Skip the pictures. Reproduce all other material exactly.

───

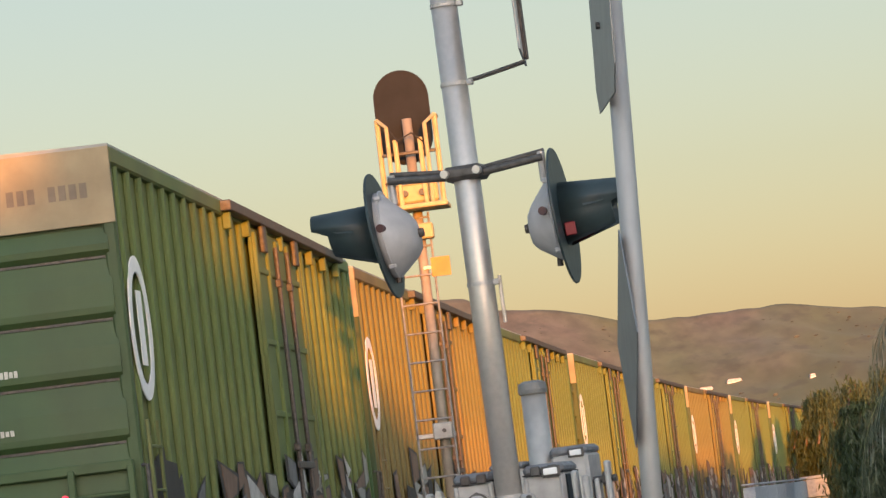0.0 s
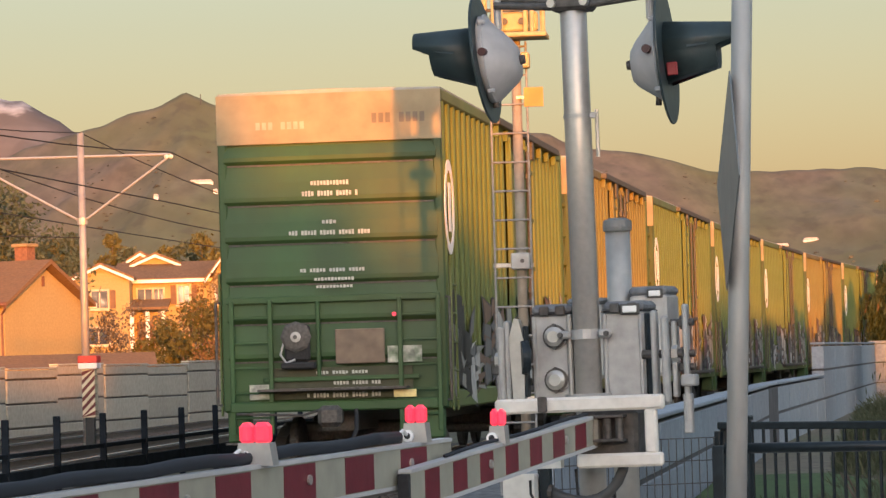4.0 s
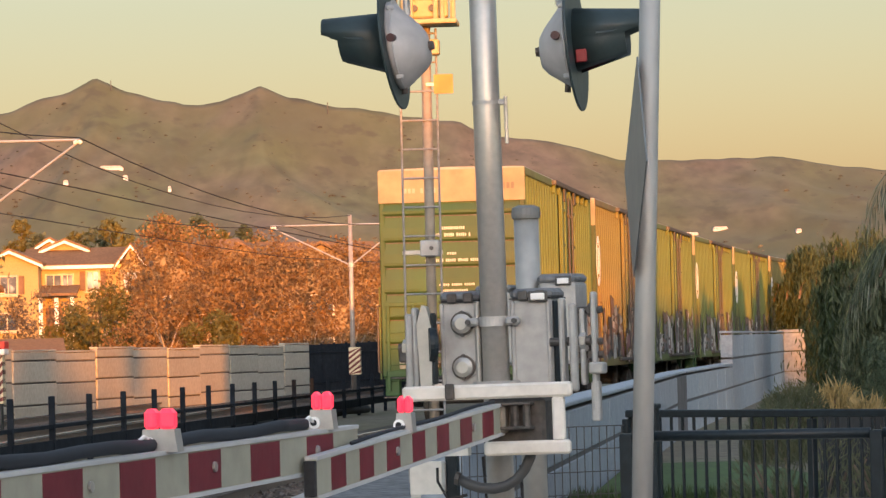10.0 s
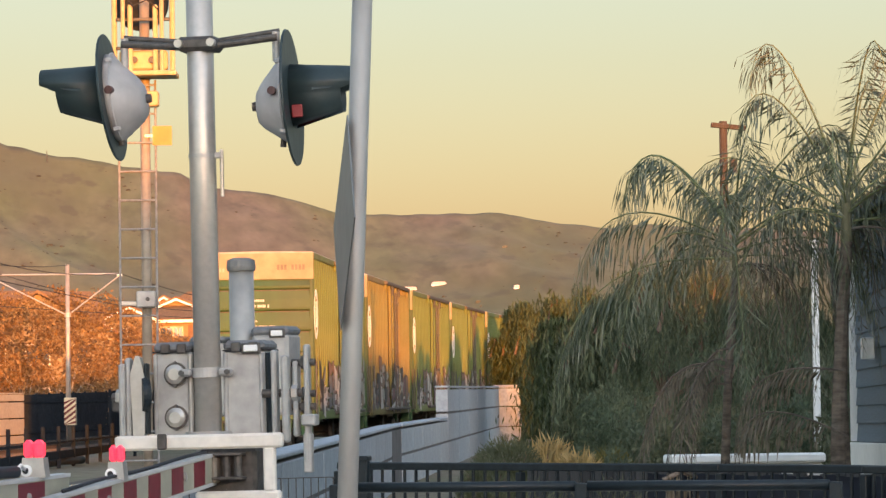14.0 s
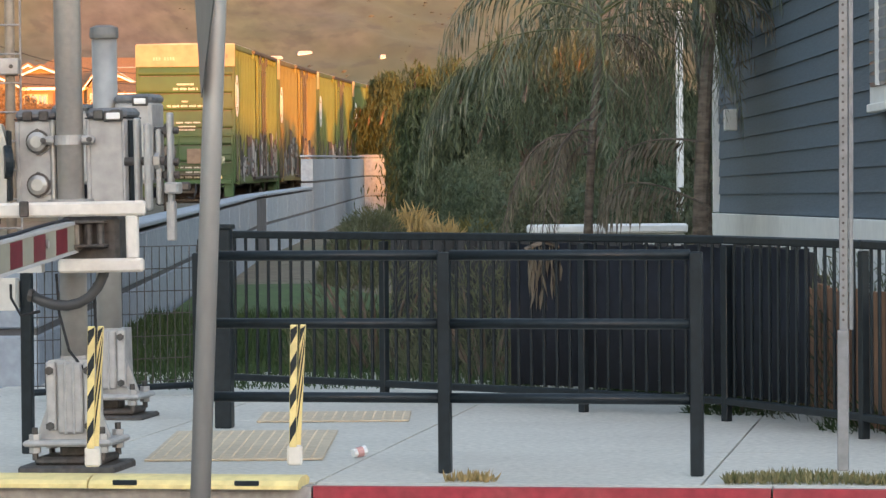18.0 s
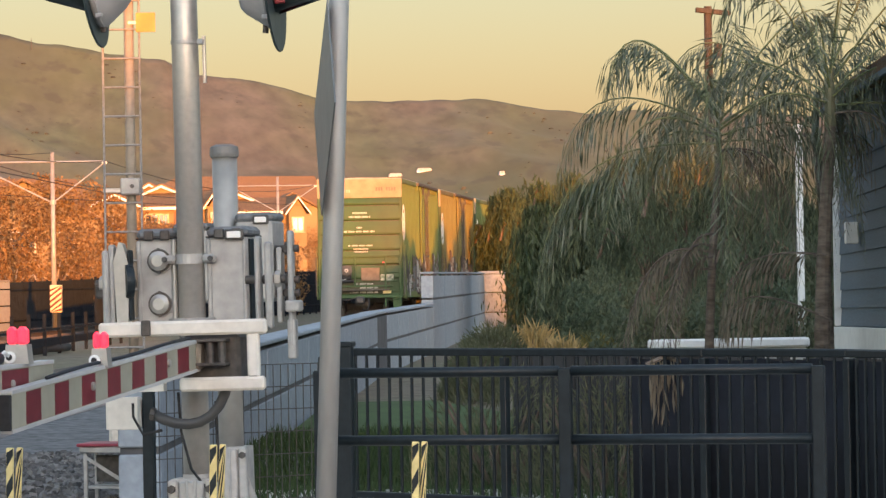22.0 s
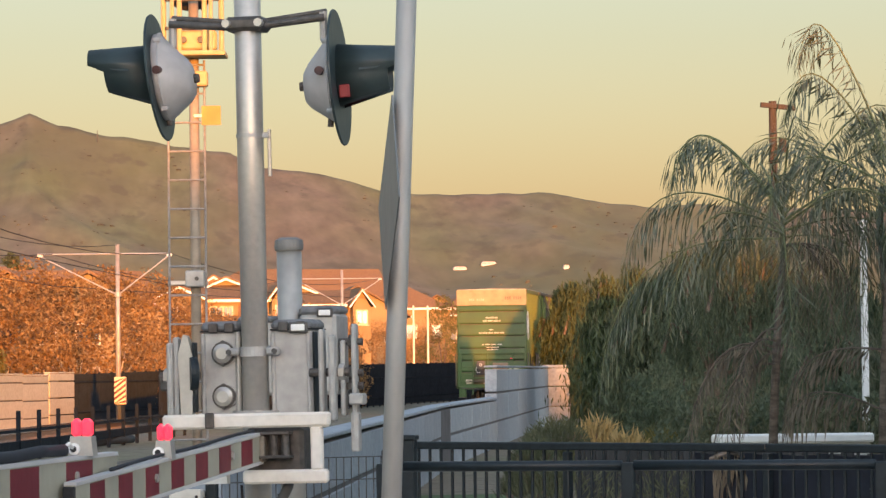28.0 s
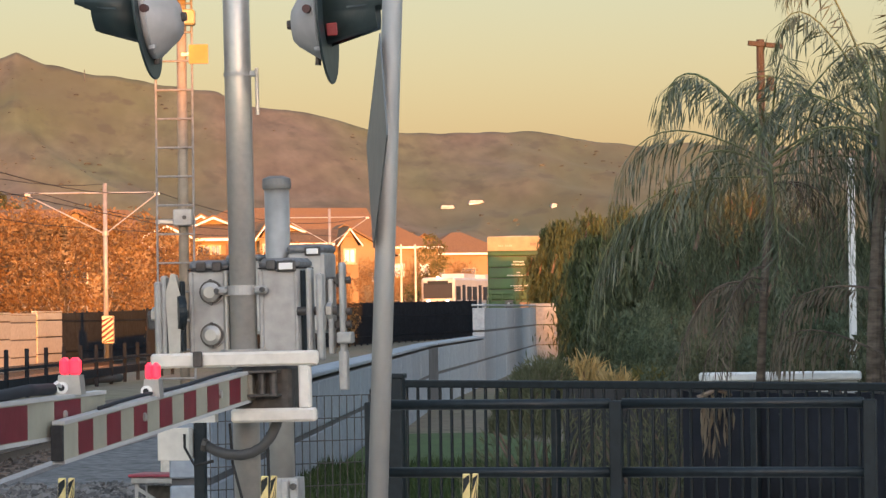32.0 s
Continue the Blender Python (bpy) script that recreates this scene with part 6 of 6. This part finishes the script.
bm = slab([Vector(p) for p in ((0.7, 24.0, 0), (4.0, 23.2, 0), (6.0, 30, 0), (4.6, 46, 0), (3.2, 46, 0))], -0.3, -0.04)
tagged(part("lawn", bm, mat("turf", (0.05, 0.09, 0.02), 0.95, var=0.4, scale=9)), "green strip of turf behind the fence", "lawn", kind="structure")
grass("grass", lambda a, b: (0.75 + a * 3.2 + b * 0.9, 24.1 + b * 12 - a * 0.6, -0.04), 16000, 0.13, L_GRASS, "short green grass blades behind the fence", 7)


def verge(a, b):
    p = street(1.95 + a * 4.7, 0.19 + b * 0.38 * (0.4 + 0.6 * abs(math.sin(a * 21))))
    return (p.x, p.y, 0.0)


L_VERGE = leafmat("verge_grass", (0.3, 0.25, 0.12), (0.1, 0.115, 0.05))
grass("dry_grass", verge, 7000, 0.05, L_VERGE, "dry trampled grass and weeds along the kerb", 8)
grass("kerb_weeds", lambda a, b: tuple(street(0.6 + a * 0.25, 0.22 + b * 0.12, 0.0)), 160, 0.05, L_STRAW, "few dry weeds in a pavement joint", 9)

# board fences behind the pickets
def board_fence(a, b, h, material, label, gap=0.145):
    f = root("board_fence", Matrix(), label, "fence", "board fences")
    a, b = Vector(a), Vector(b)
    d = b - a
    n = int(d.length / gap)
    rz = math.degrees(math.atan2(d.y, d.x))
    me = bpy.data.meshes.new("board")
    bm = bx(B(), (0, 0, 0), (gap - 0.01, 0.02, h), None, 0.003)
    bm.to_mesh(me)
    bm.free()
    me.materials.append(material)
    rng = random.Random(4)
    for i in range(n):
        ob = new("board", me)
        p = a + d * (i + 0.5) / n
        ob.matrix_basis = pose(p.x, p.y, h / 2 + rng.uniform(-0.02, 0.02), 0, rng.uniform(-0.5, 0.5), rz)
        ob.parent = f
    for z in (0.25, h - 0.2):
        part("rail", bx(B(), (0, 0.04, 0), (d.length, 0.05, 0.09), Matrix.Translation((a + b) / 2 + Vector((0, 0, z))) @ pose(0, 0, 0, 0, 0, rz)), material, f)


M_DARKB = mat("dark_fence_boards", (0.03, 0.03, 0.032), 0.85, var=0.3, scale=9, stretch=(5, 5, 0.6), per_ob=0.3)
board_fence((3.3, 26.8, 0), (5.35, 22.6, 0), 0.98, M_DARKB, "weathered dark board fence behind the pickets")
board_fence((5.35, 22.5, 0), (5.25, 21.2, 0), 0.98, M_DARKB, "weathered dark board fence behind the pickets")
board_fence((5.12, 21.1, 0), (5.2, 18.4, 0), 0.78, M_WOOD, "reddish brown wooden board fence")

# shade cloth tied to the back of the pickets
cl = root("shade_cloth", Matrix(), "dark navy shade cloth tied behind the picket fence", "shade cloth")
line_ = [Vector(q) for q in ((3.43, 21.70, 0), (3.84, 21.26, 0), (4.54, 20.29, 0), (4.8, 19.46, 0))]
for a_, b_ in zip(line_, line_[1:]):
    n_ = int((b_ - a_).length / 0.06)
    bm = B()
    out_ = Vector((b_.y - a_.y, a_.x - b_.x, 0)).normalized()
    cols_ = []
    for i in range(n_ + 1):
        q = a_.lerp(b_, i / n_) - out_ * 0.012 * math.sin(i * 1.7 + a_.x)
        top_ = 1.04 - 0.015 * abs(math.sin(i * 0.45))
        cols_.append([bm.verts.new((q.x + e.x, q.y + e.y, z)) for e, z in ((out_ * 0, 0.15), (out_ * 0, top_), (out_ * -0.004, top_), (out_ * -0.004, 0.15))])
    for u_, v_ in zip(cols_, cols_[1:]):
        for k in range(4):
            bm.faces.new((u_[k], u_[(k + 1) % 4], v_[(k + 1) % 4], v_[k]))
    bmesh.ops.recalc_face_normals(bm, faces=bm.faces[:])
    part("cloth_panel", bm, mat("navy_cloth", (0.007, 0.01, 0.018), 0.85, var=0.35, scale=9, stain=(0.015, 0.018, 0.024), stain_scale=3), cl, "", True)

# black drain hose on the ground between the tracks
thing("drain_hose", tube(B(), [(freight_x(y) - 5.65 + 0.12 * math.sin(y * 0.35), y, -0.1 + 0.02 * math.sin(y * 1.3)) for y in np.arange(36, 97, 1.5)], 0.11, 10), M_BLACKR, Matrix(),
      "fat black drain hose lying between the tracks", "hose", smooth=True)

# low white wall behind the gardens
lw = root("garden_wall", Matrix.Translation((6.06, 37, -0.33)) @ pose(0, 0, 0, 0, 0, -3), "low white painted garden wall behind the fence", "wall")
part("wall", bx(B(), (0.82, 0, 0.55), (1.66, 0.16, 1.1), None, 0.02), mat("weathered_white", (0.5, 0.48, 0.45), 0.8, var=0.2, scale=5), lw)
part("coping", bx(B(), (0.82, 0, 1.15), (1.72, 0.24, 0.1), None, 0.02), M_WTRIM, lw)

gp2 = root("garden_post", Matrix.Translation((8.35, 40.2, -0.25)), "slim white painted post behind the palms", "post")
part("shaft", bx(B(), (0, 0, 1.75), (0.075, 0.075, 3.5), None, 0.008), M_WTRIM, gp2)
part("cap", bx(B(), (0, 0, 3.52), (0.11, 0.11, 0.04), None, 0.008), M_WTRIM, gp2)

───

**RESPONSE BELOW**
0.0 s
4.0 s
10.0 s
14.0 s
18.0 s
22.0 s
28.0 s
32.0 s
Continue the Blender Python (bpy) script that recreates this scene with part 6 of 6. This part finishes the script.
bm = slab([Vector(p) for p in ((0.7, 24.0, 0), (4.0, 23.2, 0), (6.0, 30, 0), (4.6, 46, 0), (3.2, 46, 0))], -0.3, -0.04)
tagged(part("lawn", bm, mat("turf", (0.05, 0.09, 0.02), 0.95, var=0.4, scale=9)), "green strip of turf behind the fence", "lawn", kind="structure")
grass("grass", lambda a, b: (0.75 + a * 3.2 + b * 0.9, 24.1 + b * 12 - a * 0.6, -0.04), 16000, 0.13, L_GRASS, "short green grass blades behind the fence", 7)


def verge(a, b):
    p = street(1.95 + a * 4.7, 0.19 + b * 0.38 * (0.4 + 0.6 * abs(math.sin(a * 21))))
    return (p.x, p.y, 0.0)


L_VERGE = leafmat("verge_grass", (0.3, 0.25, 0.12), (0.1, 0.115, 0.05))
grass("dry_grass", verge, 7000, 0.05, L_VERGE, "dry trampled grass and weeds along the kerb", 8)
grass("kerb_weeds", lambda a, b: tuple(street(0.6 + a * 0.25, 0.22 + b * 0.12, 0.0)), 160, 0.05, L_STRAW, "few dry weeds in a pavement joint", 9)

# board fences behind the pickets
def board_fence(a, b, h, material, label, gap=0.145):
    f = root("board_fence", Matrix(), label, "fence", "board fences")
    a, b = Vector(a), Vector(b)
    d = b - a
    n = int(d.length / gap)
    rz = math.degrees(math.atan2(d.y, d.x))
    me = bpy.data.meshes.new("board")
    bm = bx(B(), (0, 0, 0), (gap - 0.01, 0.02, h), None, 0.003)
    bm.to_mesh(me)
    bm.free()
    me.materials.append(material)
    rng = random.Random(4)
    for i in range(n):
        ob = new("board", me)
        p = a + d * (i + 0.5) / n
        ob.matrix_basis = pose(p.x, p.y, h / 2 + rng.uniform(-0.02, 0.02), 0, rng.uniform(-0.5, 0.5), rz)
        ob.parent = f
    for z in (0.25, h - 0.2):
        part("rail", bx(B(), (0, 0.04, 0), (d.length, 0.05, 0.09), Matrix.Translation((a + b) / 2 + Vector((0, 0, z))) @ pose(0, 0, 0, 0, 0, rz)), material, f)


M_DARKB = mat("dark_fence_boards", (0.03, 0.03, 0.032), 0.85, var=0.3, scale=9, stretch=(5, 5, 0.6), per_ob=0.3)
board_fence((3.3, 26.8, 0), (5.35, 22.6, 0), 0.98, M_DARKB, "weathered dark board fence behind the pickets")
board_fence((5.35, 22.5, 0), (5.25, 21.2, 0), 0.98, M_DARKB, "weathered dark board fence behind the pickets")
board_fence((5.12, 21.1, 0), (5.2, 18.4, 0), 0.78, M_WOOD, "reddish brown wooden board fence")

# shade cloth tied to the back of the pickets
cl = root("shade_cloth", Matrix(), "dark navy shade cloth tied behind the picket fence", "shade cloth")
line_ = [Vector(q) for q in ((3.43, 21.70, 0), (3.84, 21.26, 0), (4.54, 20.29, 0), (4.8, 19.46, 0))]
for a_, b_ in zip(line_, line_[1:]):
    n_ = int((b_ - a_).length / 0.06)
    bm = B()
    out_ = Vector((b_.y - a_.y, a_.x - b_.x, 0)).normalized()
    cols_ = []
    for i in range(n_ + 1):
        q = a_.lerp(b_, i / n_) - out_ * 0.012 * math.sin(i * 1.7 + a_.x)
        top_ = 1.04 - 0.015 * abs(math.sin(i * 0.45))
        cols_.append([bm.verts.new((q.x + e.x, q.y + e.y, z)) for e, z in ((out_ * 0, 0.15), (out_ * 0, top_), (out_ * -0.004, top_), (out_ * -0.004, 0.15))])
    for u_, v_ in zip(cols_, cols_[1:]):
        for k in range(4):
            bm.faces.new((u_[k], u_[(k + 1) % 4], v_[(k + 1) % 4], v_[k]))
    bmesh.ops.recalc_face_normals(bm, faces=bm.faces[:])
    part("cloth_panel", bm, mat("navy_cloth", (0.007, 0.01, 0.018), 0.85, var=0.35, scale=9, stain=(0.015, 0.018, 0.024), stain_scale=3), cl, "", True)

# black drain hose on the ground between the tracks
thing("drain_hose", tube(B(), [(freight_x(y) - 5.65 + 0.12 * math.sin(y * 0.35), y, -0.1 + 0.02 * math.sin(y * 1.3)) for y in np.arange(36, 97, 1.5)], 0.11, 10), M_BLACKR, Matrix(),
      "fat black drain hose lying between the tracks", "hose", smooth=True)

# low white wall behind the gardens
lw = root("garden_wall", Matrix.Translation((6.06, 37, -0.33)) @ pose(0, 0, 0, 0, 0, -3), "low white painted garden wall behind the fence", "wall")
part("wall", bx(B(), (0.82, 0, 0.55), (1.66, 0.16, 1.1), None, 0.02), mat("weathered_white", (0.5, 0.48, 0.45), 0.8, var=0.2, scale=5), lw)
part("coping", bx(B(), (0.82, 0, 1.15), (1.72, 0.24, 0.1), None, 0.02), M_WTRIM, lw)

gp2 = root("garden_post", Matrix.Translation((8.35, 40.2, -0.25)), "slim white painted post behind the palms", "post")
part("shaft", bx(B(), (0, 0, 1.75), (0.075, 0.075, 3.5), None, 0.008), M_WTRIM, gp2)
part("cap", bx(B(), (0, 0, 3.52), (0.11, 0.11, 0.04), None, 0.008), M_WTRIM, gp2)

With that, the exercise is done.